The Federal Communications Commission and Nuclear Regulatory Commission have signed off on the merger, leaving FERC the remaining regulatory hurdle for Vistra and Energy Harbor to close the deal.
Under the proposed deal, Vistra will create a new holding company called Vistra Vision, combining Energy Harbor's and Vistra’s nuclear assets, retail businesses and renewable energy and energy storage projects. Nuveen Asset Management and Avenue Capital Management II, Energy Harbor’s majority owners, would receive a 15% stake in Vistra Vision, with Vistra owning the rest of the holding company.
Vistra and Energy Harbor’s offer to sell two generating units in Ohio totaling 386 MW would do little to diminish Vistra’s market power under the proposed transaction, Monitoring Analytics, PJM’s market monitor, told FERC last week.
“Even with the divestiture, Vistra would have market power with respect to local constraints in the PJM market,” the market monitor said. “Exercise of that market power to raise prices would raise energy market revenues for the Energy Harbor nuclear units.”
The Office of the Ohio Consumers’ Counsel, or OCC, and the Northeast Ohio Public Energy Council, known as NOPEC, continue to oppose the transaction, despite the planned divestiture of Vistra’s 369-MW gas- and oil-fired Richmond power plant and 17-MW oil-fired Stryker unit, according to filings they made at FERC on Oct. 10.
The proposed sale of the two power plants — which make up less than 6% of the total capacity under the merger — will not offset the harm the transaction would have on competition in Ohio’s retail electricity markets and on consumers who rely on the market for lower prices and greater innovation, the OCC said.

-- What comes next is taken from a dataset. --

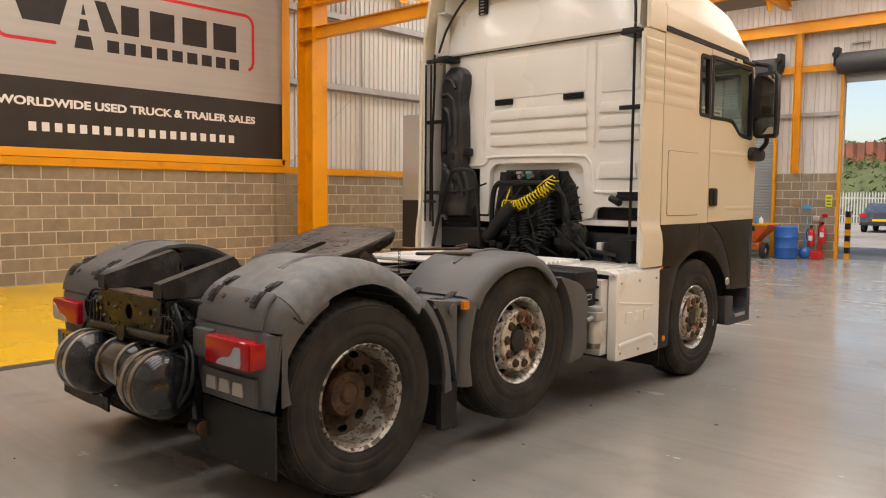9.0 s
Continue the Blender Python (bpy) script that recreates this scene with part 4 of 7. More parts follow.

The proposed divestitures won’t fix Vistra’s post-merger incentive and ability to engage in anticompetitive conduct when the grid is constrained, NOPEC said. If FERC approves the merger, to limit Vistra’s ability to manipulate PJM’s markets, the agency should require Vistra to sell the output of Energy Harbor’s three nuclear plants under long-term power purchase agreements to unaffiliated buyers, the council said.